Musically I tried to fit a few different styles into this one. The bridge is my attempt at a ZZ Top style riff and we threw some cowbell in there for the hell of it.
Drag the River
So, from Vancouver I moved back to my old hometown of Thunder Bay, which is where this band is based out of. I really enjoy living here but the city also has a problem with racism that’s made the national news a fair bit. This song is about the many indigenous people who were found dead in the river under suspicious circumstances. The cops just assumed the people were drunk and drowned and deemed the deaths accidental.
Thus the line “blame the victims and cover your tracks, not suspicious the pigs all relax.” I had a hard time with this one. I wasn’t sure if it was my place as a white person to write this song and I didn’t want to be disrespectful to any of the families. But then I thought, it’s actually my duty as a white person in the city to speak out about this crap, so here it is.
LRH
LRH is what scientologists call L. Ron Hubbard. This song is about what a nasty cult scientology is. It’s another fast punk type song with a fun breakdown.
oooo0OO0oooo
This is another short interlude that breaks up the album and adds a bit of a WTF moment. Sean and I were screwing around with his analog synth and then decided to throw an Earthquaker Devices data corrupter on part of it, which sounds crazy. Then we brought a sinister sounding synth in underneath. I wanted to try bitcrushed drums so I had Josh lay down some simple beats, chopped them up and ended up using a GarageBand plug-in called super fuzz that’s meant for guitar on it.
Intravenous Flytrap
The title is a bit of a nod to Spinal Tap, I guess. This is just a quick and dirty instrumental tune that’s fun live cause I don’t have to stand still and scream into a mic for it.
Reptilian Endoskeleton
The oldest tune on the record.
Lyrically it’s inspired by David Icke and the sci fi show V where reptile people infiltrate the human race.

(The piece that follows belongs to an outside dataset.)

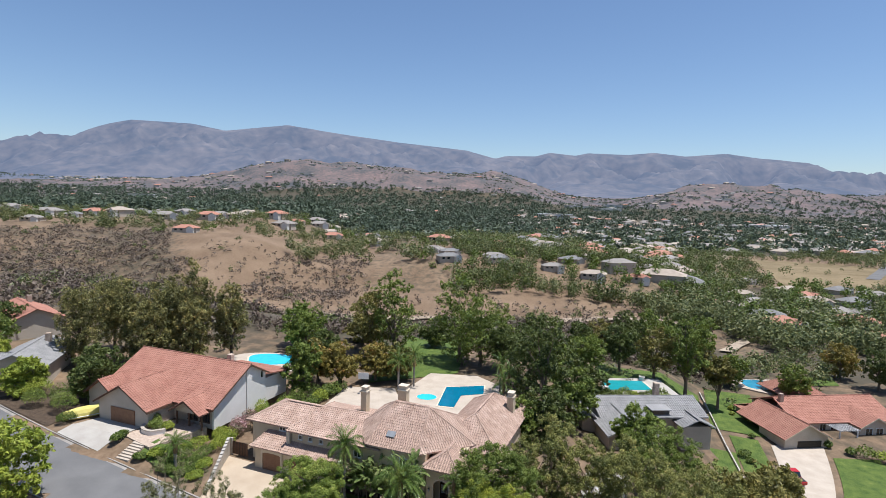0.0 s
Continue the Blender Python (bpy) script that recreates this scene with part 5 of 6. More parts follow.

Musically it’s a mash-up of styles. It’s got maiden style gallops, some thrash bits and a bit of a “stoner rock,” ( I hate that term) style breakdown. I think we have played this one at every show. And then Converge released a song on their called “Reptilian,” on their most recent album. I’m a big fan of theirs but we wrote and demoed this one way before theirs came out.
Neon Black
This tune started out being about phosphenes, which are the weird shapes you see sometimes when you close your eyes in the dark, but it morphed into being about treating depression through psychedelics, specifically mushrooms. I’ve been a depression sufferer most of my life and it’s that cathartic thing again, I guess. We tried out some more synths in the outro and I think it sounds cool.
Dead Inside
This one is about wanting to give up on yourself or on life in general. I’ve almost given up on things, like playing music for example, cause things were hard. I kind of flip the perspective and take on the persona of the negative voices inside my head on this track.
For me it’s about taking something negative and turning it into a positive by making music out of it.
We put a pedal called a bass synth wah on the bass and guitar during the bridge, so what sounds like a synth actually isn’t. Then the last thing you hear on the album is my daughter playing a little piano outro, which I thought was pretty cool.